Octavio Paz (Mexico)
I can’t remember the first time I read Paz. It was likely in a literature class in college. But I do remember buying The Collected Poems of Octavio Paz, 1957-1987. A rather plain book, I’d been visiting it at the book store for months, thumbing through its pages, wanting to take it home, but I was strapped for cash and couldn’t afford the $22.95. But, as always happens with me, I could only walk away so many times, and finally I gave in. I walked out of the bookstore clutching the book to my chest, and I remember hauling it around with me for some time, reading pieces at random here and there, falling in love over and over with his starkly beautiful language. Here, a selection from “Interior.”
Pensamientos en guerra
quieren romper mi frente
Por caminos de pájaros
avanza la escritura
…
Con medias rojas y cara pálida
entran tú y la noche
Warring thoughts try
to split my skull
This writing moves
through streets of birds
…
With red stockings and a pale face
you and the night come in
Learn more about Octavio Paz at Poets.org.
Gioconda Belli (Nicaragua)
I love Gioconda Belli because she is frank and honest. She is not afraid to write what she feels, even if it’s a little uncomfortable. I wish I always felt so comfortable in my own existence as she seems to.

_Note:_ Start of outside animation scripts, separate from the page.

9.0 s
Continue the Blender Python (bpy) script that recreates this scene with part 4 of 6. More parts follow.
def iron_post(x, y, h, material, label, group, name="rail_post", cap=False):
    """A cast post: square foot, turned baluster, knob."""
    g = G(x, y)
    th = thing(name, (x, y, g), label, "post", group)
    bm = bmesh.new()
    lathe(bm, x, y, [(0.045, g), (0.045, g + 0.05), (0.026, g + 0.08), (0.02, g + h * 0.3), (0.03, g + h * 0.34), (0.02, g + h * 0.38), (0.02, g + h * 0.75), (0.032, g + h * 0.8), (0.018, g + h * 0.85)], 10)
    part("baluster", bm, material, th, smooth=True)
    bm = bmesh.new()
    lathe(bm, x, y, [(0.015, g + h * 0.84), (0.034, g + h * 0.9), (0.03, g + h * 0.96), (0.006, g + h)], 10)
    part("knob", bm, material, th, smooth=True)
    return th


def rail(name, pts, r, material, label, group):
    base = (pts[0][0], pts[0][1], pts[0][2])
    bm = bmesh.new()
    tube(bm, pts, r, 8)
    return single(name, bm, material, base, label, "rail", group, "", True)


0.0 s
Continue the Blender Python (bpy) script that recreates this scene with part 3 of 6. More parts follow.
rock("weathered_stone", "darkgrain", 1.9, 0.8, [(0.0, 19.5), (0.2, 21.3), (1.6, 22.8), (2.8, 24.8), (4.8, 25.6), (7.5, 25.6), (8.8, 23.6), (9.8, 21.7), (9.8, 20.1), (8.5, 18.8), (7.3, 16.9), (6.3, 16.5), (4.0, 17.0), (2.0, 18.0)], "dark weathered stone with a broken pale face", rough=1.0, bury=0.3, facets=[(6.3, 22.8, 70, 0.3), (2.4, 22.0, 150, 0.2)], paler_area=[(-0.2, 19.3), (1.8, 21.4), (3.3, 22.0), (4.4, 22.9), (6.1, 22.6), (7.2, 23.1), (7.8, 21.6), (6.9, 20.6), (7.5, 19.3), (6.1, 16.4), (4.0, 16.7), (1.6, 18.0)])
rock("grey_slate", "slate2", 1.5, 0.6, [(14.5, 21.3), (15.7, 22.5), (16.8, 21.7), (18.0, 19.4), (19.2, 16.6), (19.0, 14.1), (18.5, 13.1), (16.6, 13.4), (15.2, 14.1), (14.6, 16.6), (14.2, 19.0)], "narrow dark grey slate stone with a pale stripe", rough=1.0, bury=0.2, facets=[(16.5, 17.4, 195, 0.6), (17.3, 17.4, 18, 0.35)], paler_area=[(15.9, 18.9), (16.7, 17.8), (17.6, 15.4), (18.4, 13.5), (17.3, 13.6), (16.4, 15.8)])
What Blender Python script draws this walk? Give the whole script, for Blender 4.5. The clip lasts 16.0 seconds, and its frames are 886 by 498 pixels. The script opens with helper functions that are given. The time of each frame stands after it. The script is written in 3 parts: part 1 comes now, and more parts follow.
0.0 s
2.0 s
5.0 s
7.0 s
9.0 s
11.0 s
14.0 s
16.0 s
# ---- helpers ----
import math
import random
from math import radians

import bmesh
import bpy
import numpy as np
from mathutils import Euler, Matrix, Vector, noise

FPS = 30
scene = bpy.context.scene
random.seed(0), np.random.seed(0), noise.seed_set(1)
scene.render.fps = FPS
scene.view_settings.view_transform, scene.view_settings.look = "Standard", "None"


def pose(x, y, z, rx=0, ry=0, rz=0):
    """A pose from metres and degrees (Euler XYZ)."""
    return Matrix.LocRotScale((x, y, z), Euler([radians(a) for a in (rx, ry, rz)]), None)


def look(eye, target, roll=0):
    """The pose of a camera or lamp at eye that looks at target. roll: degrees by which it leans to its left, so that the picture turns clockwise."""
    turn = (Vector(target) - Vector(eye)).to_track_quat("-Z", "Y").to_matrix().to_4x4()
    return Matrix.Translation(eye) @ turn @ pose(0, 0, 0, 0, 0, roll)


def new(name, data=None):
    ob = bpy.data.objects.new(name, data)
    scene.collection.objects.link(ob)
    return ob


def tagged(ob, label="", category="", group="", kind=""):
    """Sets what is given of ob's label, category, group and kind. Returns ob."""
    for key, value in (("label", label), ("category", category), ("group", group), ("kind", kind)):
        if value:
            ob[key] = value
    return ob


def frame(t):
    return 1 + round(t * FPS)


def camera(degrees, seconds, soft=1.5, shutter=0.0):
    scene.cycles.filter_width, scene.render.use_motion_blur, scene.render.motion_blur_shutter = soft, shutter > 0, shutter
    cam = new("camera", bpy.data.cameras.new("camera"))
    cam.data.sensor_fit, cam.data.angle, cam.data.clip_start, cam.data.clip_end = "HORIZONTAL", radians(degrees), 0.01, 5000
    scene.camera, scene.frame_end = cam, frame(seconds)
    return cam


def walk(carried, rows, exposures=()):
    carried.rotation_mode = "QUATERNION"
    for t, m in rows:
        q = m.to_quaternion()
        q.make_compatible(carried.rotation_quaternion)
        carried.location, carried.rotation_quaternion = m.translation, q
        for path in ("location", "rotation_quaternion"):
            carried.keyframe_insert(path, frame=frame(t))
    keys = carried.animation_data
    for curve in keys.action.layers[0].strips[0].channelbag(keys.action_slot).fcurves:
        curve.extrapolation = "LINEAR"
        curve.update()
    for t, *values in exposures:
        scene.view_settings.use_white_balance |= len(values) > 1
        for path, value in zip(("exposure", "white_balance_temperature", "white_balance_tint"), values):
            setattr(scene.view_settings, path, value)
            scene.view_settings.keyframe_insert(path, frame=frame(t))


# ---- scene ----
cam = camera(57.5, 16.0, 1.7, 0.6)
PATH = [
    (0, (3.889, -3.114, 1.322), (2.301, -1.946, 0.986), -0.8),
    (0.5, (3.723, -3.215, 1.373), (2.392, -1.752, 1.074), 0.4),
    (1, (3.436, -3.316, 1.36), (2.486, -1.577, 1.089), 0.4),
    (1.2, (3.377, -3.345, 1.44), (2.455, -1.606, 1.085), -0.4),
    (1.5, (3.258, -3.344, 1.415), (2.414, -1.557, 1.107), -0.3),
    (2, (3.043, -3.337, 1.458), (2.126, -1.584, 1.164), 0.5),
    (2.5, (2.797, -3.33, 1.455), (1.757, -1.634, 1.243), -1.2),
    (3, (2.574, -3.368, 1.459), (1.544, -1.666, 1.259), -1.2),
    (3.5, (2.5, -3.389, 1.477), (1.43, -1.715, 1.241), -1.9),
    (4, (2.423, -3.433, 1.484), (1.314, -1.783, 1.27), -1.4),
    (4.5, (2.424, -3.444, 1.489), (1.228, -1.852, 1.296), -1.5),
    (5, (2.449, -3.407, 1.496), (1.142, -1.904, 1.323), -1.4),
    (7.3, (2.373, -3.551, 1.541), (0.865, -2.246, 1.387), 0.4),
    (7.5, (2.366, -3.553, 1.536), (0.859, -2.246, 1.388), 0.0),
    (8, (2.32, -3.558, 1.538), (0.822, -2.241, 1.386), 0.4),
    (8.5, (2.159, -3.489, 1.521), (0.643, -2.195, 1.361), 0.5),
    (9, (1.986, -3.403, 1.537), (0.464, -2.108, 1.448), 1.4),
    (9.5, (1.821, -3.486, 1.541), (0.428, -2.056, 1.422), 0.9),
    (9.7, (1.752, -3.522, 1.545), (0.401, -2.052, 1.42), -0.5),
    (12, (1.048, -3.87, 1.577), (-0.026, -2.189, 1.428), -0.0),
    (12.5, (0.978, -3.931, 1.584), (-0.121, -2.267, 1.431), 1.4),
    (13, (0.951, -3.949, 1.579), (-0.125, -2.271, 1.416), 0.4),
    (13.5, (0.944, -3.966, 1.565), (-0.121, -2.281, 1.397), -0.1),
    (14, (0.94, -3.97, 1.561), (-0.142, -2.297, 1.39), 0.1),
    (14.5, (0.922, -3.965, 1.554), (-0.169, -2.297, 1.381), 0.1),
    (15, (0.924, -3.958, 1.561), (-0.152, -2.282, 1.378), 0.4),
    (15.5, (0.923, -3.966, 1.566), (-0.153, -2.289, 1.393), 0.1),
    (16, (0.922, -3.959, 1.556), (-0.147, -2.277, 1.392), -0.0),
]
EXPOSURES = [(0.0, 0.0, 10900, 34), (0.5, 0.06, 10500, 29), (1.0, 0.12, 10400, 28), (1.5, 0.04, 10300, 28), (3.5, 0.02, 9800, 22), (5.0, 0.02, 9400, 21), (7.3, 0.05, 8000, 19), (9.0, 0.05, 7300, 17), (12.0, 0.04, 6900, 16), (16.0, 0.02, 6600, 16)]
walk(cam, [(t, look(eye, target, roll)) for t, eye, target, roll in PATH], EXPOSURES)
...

Her poem “And God Made Me Woman” is a great example of this blunt beauty:
Y Dios me hizo mujer,
de pelo largo,
ojos,
nariz y boca de mujer.
Con curvas
y pliegues
y suaves hondonadas
y me cavó por dentor,
me hizo un taller de seres humanos.
And God made me .
With the long hair,
with the eyes,
the nose and mouth of a woman.
With the curves
and folds
and soft hollows.
God carved into me a workshop for human beings.